Astronomers have seen evidence of a handful of gravitational waves in the past two years, but this week they announced that they saw something they’d never seen before.
In an ongoing collaboration with the Virgo Observatory in Italy, the United States-based LIGO detected a prolonged signal that was different from previous black hole mergers they’d detected. This one, which occurred on August 17, was much higher frequency and lasted much longer. It turns out the signal came from two neutron stars circling each other before colliding about 130 million light-years from Earth.
The collision sent out gravitational waves in every direction, rippling spacetime. The merger also emitted a flash of gamma rays, which Earth- and space-based detectors caught. Here’s what scientists envision the collision looked like:
“While earlier detections of the black holes that we’ve made … only lasted for us a couple of seconds or much less, this neutron star inspiral lasted for over a minute,” LIGO spokesperson David Shoemaker told reporters on Monday.
The reason for this longer detection is that neutron stars, the smallest, densest stars known to exist, are much lighter than black holes. Whereas the merging black holes that created earlier gravitational wave detections were many times larger than the sun — the first detection in 2015 involved black holes of 29 and 36 solar masses — the neutron stars involved in this latest detection were only about the mass of the sun or maybe twice the mass of the sun.
As a result, this binary neutron star system emitted gravitational waves at a higher frequency, a frequency that Earth-based detectors could measure more easily.
“The result is that we can see the system for some 1,500 complete cycles of these two objects around each other,” said Shoemaker. “It gives us a chance to get a very precise measurement of the parameters of the system.”

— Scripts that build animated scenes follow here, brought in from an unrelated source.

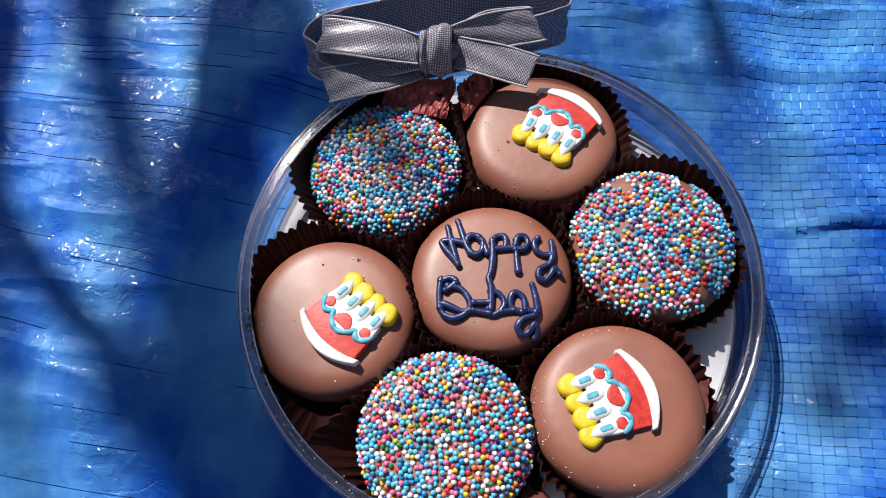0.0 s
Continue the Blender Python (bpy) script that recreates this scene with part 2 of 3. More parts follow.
def tube(bm, pts, rad, seg=8, flat=1.0):
    """A round-ended tube along pts; rad: one radius or one for each point; flat: its height over its width."""
    pts = [Vector(p) for p in pts]
    rads = list(rad) if isinstance(rad, (list, tuple)) else [rad] * len(pts)
    a, b = (pts[0] - pts[1]).normalized(), (pts[-1] - pts[-2]).normalized()
    pts = [pts[0] + a * rads[0], pts[0] + a * rads[0] * 0.7, *pts, pts[-1] + b * rads[-1] * 0.7, pts[-1] + b * rads[-1]]
    rads = [rads[0] * 0.25, rads[0] * 0.72, *rads, rads[-1] * 0.72, rads[-1] * 0.25]
    rings, side = [], None
    for k, p in enumerate(pts):
        way = (pts[min(k + 1, len(pts) - 1)] - pts[max(k - 1, 0)]).normalized()
        ref = side if side is not None else (Vector((0, 0, 1)) if abs(way.z) < 0.9 else Vector((1, 0, 0)))
        up = (ref - way * ref.dot(way)).normalized()
        side = up
        right = way.cross(up)
        rings.append([bm.verts.new(p + (right * math.cos(t) + up * math.sin(t) * flat) * rads[k]) for t in (2 * math.pi * s / seg for s in range(seg))])
    for r0, r1 in zip(rings, rings[1:]):
        for s in range(seg):
            bm.faces.new((r0[s], r0[(s + 1) % seg], r1[(s + 1) % seg], r1[s]))
    bm.faces.new(rings[0][::-1])
    bm.faces.new(rings[-1])


def glide(pts, steps=6, closed=False):
    """A smooth line through pts (Catmull-Rom)."""
    pts = [Vector(p) for p in pts]
    n = len(pts)
    out = []
    for k in range(n if closed else n - 1):
        if closed:
            p0, p1, p2, p3 = (pts[(k + d) % n] for d in (-1, 0, 1, 2))
        else:
            p0, p1, p2, p3 = pts[max(k - 1, 0)], pts[k], pts[k + 1], pts[min(k + 2, n - 1)]
        for s in range(steps):
            t = s / steps
            out.append(0.5 * (2 * p1 + (p2 - p0) * t + (2 * p0 - 5 * p1 + 4 * p2 - p3) * t * t + (3 * p1 - p0 - 3 * p2 + p3) * t ** 3))
    if not closed:
        out.append(pts[-1])
    return out


def lathe(bm, profile, seg=160, closed=True, wob=None):
    """Turns a profile of (radius, height) round the z axis."""
    rings = []
    for s in range(seg):
        t = 2 * math.pi * s / seg
        k = wob(t) if wob else 1.0
        rings.append([bm.verts.new((r * k * math.cos(t), r * k * math.sin(t), z)) for r, z in profile])
    last = len(profile) if closed else len(profile) - 1
    for s in range(seg):
        a, b = rings[s], rings[(s + 1) % seg]
        for k in range(last):
            j = (k + 1) % len(profile)
            bm.faces.new((a[k], b[k], b[j], a[j]))
    return rings


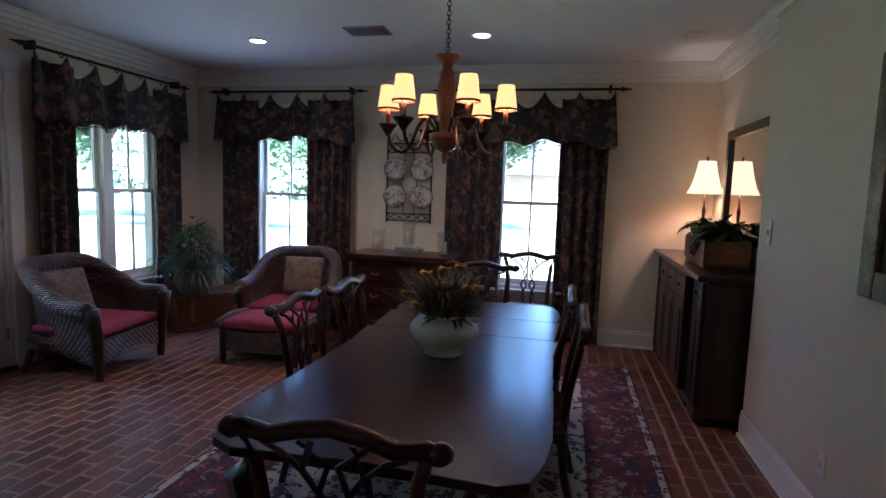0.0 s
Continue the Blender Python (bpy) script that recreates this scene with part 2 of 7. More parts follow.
def sash_window(name, label, axis, pos, out, a0, a1, z0, z1, units, mid, casing=0.10, muntin=True, thick=0.2, stool=True, inset=0.0):
    """Double-hung windows side by side in one opening, with casing, stool and apron."""
    m = along(axis, pos, out)
    w = tagged(new(name), label, "window", kind="structure")
    c = casing
    for u0, u1 in ((a0 - c, a0), (a1, a1 + c)):
        part("casing", wbox(B(), m, u0, -0.022, z0 - 0.02, u1, 0, z1, 0.005), WHITE, w)
    part("head_casing", wbox(B(), m, a0 - c - 0.015, -0.028, z1, a1 + c + 0.015, 0, z1 + c + 0.02, 0.006), WHITE, w)
    if stool:
        part("window_sill", wbox(B(), m, a0 - c - 0.03, -0.075, z0 - 0.045, a1 + c + 0.03, 0.0, z0 - 0.018, 0.006), WHITE, w)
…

Here’s how the latest detection compares to previous ones:
This prolonged signal came to Earth from the region defined by the Hydra Constellation. Scientists figured out where the gravitational waves came from by comparing the times when the signals hit the three different detectors involved: the Virgo Observatory detector in Italy, the LIGO detector in Louisiana, and the LIGO detector in Washington. Here’s what it looked like:
The miniscule differences in detection times helped astronomers discern where the waves emitted from originally. The next steps will be to figure out what exactly happened to the neutron stars after they collided.
“We don’t exactly know what happened to the objects at the end,” said Shoemaker. “We don’t know whether it’s a black hole or a neutron star, or perhaps something else.”